3D scene code data:
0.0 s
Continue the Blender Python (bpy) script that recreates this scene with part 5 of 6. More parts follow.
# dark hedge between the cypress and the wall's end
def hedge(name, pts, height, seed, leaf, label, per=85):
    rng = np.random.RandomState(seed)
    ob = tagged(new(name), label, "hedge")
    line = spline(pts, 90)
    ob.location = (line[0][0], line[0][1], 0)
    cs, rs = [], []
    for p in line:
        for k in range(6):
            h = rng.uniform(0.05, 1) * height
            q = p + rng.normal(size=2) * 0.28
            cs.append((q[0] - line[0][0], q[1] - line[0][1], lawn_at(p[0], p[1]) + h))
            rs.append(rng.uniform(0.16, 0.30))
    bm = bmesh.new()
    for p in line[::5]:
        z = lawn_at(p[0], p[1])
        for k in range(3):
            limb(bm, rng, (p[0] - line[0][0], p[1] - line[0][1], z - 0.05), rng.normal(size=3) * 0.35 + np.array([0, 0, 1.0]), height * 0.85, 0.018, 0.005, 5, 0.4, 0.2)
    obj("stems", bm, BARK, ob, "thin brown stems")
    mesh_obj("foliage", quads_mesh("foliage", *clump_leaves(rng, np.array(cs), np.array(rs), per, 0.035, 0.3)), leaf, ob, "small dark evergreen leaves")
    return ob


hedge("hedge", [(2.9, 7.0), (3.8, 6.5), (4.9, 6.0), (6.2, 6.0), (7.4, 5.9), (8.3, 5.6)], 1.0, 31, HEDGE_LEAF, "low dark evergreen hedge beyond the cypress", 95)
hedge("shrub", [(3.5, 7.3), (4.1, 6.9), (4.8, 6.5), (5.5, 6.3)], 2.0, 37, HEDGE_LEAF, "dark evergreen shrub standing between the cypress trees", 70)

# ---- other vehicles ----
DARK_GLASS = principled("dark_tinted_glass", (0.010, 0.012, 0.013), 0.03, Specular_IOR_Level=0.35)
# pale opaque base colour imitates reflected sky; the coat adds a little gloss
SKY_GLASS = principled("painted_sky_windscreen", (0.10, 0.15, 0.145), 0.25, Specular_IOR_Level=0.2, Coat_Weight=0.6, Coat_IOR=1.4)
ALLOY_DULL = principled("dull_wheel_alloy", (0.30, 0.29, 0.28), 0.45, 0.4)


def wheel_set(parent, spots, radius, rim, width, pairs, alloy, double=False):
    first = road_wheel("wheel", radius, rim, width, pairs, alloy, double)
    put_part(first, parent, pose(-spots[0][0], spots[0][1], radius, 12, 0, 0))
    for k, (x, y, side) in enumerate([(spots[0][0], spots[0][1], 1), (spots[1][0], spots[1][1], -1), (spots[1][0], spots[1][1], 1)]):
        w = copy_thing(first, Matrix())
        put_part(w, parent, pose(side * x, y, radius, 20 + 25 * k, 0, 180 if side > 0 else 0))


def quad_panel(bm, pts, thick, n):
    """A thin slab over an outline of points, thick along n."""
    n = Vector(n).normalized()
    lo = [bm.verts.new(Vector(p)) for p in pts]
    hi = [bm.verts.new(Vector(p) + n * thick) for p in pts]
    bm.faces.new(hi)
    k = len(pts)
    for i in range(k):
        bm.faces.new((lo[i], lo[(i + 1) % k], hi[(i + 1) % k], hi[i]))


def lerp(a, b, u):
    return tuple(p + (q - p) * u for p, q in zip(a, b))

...

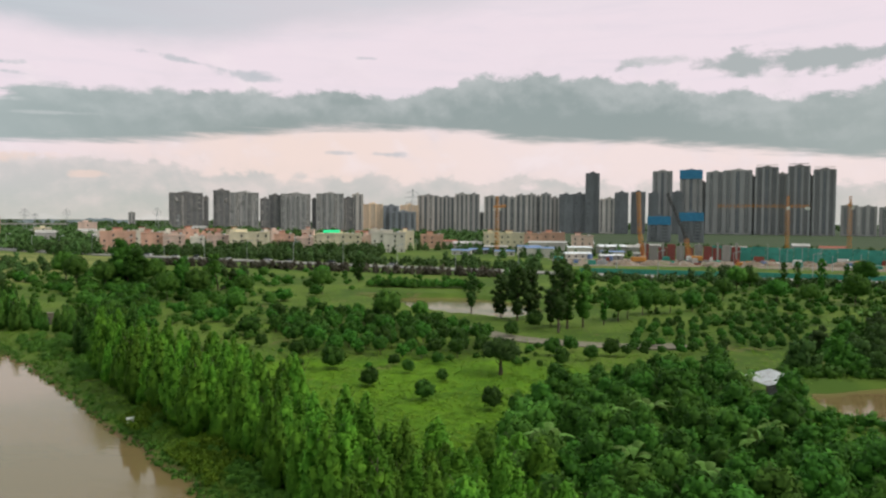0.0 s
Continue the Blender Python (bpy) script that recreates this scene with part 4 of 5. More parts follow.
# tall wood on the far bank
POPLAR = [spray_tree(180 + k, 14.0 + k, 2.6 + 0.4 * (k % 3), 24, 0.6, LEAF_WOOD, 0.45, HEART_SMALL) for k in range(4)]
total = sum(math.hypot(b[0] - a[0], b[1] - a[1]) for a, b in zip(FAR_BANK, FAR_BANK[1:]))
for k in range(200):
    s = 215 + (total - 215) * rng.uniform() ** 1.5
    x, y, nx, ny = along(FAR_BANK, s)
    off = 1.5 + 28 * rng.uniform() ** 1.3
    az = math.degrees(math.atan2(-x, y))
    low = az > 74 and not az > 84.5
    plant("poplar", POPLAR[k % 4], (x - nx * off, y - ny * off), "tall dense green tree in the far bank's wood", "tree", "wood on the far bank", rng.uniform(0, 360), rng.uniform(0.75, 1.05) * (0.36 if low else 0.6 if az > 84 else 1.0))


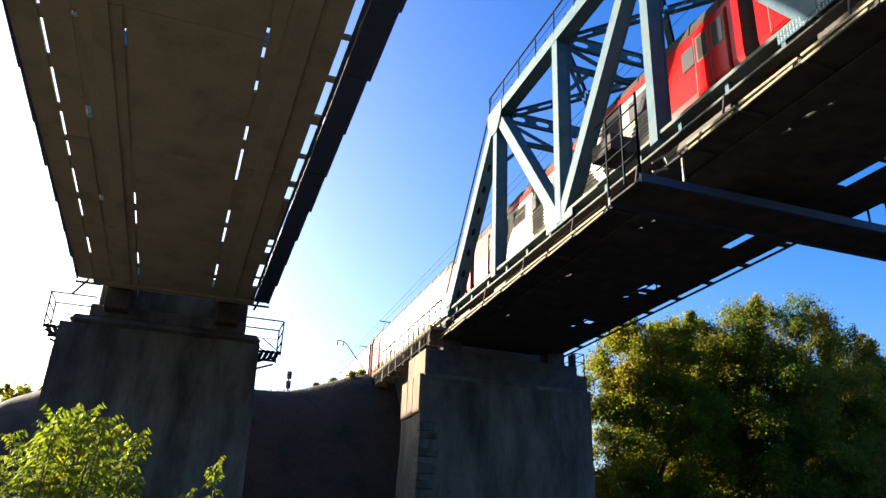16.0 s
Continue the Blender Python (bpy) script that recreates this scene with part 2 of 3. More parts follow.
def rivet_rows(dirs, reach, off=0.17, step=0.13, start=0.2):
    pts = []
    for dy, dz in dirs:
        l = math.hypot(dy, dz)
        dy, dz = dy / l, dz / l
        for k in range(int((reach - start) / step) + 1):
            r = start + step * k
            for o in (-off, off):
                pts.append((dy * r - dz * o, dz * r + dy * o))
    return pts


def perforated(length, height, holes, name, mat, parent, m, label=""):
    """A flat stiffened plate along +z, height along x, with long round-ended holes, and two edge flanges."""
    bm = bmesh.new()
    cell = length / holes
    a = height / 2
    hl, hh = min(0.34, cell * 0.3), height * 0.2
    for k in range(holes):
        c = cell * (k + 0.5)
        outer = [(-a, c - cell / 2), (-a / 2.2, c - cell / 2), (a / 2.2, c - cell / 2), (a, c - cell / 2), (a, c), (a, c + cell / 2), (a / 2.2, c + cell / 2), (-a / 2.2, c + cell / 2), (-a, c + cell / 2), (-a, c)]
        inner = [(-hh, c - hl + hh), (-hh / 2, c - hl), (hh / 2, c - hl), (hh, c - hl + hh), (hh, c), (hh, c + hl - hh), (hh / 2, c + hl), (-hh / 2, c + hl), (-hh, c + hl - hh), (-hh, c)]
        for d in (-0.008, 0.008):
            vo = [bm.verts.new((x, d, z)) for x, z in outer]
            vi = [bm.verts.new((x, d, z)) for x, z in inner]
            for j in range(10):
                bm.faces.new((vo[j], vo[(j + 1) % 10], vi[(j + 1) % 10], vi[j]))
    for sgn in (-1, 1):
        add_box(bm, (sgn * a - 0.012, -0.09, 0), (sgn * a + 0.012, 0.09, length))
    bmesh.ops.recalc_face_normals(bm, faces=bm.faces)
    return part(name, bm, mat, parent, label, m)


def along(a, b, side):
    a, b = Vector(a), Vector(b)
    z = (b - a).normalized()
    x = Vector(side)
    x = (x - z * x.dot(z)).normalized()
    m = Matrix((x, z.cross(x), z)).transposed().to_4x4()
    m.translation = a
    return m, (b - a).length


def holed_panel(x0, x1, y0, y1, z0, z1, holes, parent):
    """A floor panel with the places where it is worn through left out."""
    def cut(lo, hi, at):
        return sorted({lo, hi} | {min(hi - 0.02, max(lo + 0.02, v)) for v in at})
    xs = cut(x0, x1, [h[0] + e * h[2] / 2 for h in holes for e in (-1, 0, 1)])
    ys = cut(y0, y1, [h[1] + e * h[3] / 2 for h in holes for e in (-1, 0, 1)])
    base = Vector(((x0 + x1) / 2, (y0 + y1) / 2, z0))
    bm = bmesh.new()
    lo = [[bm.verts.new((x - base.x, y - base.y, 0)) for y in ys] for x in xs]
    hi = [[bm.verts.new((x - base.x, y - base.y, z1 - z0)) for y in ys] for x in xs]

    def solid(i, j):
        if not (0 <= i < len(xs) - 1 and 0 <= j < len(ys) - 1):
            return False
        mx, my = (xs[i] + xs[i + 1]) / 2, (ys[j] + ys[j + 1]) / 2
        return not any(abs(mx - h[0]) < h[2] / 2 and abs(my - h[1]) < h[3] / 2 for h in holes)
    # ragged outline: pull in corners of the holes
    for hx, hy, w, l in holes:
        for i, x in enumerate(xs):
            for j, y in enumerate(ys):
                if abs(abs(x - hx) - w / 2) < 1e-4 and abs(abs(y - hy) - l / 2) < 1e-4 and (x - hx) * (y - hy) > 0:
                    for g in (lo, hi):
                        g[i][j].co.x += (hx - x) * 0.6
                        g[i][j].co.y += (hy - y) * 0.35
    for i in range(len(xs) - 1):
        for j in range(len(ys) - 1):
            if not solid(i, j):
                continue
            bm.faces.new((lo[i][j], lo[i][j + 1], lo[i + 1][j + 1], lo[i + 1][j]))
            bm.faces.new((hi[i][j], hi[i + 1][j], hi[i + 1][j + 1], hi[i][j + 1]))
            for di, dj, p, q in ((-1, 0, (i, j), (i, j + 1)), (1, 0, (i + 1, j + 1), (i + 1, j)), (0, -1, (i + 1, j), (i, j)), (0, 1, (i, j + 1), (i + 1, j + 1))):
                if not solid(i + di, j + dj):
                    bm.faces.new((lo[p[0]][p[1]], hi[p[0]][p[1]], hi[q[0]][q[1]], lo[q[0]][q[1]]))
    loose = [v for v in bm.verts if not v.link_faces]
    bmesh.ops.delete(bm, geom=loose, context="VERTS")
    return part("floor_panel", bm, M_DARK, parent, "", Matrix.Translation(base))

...

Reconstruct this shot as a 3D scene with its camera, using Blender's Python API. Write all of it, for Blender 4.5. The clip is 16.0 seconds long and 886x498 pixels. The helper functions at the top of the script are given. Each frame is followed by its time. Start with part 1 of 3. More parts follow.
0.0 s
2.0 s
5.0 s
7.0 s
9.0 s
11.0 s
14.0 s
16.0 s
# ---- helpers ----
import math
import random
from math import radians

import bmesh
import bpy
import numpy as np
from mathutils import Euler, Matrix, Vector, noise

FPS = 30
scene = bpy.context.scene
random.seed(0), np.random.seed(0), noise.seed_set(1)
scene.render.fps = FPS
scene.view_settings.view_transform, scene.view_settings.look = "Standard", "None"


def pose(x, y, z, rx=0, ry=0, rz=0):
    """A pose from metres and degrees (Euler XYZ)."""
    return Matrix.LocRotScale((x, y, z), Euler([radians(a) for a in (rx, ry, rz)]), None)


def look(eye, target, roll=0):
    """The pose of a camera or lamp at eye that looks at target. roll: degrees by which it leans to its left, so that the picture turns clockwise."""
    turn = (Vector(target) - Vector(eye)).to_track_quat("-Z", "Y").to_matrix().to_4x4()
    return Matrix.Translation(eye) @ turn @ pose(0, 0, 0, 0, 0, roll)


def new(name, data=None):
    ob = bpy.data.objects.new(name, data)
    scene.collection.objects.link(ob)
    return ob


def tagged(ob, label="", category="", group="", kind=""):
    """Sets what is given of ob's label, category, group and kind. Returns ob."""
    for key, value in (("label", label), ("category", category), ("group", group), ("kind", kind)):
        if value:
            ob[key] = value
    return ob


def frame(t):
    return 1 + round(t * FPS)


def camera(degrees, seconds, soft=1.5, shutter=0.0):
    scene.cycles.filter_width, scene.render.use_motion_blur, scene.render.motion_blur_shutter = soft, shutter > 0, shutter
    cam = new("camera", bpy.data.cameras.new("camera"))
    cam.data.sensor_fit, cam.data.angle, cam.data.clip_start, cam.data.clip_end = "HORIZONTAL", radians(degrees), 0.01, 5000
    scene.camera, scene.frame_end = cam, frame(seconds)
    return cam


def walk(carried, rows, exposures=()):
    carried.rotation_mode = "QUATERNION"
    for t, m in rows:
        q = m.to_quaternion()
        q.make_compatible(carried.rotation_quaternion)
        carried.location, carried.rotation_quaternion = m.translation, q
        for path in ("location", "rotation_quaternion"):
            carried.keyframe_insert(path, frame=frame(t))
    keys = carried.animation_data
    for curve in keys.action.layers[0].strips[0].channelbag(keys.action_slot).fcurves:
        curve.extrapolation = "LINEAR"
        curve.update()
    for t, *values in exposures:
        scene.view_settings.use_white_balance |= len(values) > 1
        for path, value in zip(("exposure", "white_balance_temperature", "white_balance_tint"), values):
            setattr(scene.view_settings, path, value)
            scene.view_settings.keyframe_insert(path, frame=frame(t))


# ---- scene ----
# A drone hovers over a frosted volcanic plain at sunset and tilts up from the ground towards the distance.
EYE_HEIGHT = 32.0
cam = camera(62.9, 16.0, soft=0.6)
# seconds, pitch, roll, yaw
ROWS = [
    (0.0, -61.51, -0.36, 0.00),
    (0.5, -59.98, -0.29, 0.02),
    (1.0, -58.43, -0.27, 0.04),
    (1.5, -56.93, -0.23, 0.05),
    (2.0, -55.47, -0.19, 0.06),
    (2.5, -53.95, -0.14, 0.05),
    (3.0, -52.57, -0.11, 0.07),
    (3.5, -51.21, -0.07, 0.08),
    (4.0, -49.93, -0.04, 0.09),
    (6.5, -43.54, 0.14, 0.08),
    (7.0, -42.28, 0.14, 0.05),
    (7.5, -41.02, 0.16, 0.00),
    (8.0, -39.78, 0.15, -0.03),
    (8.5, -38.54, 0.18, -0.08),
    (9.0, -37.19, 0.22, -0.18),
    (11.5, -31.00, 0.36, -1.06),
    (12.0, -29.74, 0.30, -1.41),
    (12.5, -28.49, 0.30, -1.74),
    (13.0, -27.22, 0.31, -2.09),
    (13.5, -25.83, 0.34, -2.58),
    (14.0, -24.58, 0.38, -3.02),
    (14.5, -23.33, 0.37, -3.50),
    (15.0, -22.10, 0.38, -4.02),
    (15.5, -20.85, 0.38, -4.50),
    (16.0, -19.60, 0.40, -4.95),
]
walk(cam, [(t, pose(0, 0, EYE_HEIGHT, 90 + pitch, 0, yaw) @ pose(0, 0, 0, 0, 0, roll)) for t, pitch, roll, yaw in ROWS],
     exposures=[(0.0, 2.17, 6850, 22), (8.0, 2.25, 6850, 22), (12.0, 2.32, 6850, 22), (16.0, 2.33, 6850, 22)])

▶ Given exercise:
Copy the records above exactly, beginning at the line that contains "for curve in" and stopping after the line that contains "scene.view_settings.keyframe_insert(path, frame=frame(t))".

▶ Solution to the problem:
    for curve in keys.action.layers[0].strips[0].channelbag(keys.action_slot).fcurves:
        curve.extrapolation = "LINEAR"
        curve.update()
    for t, *values in exposures:
        scene.view_settings.use_white_balance |= len(values) > 1
        for path, value in zip(("exposure", "white_balance_temperature", "white_balance_tint"), values):
            setattr(scene.view_settings, path, value)
            scene.view_settings.keyframe_insert(path, frame=frame(t))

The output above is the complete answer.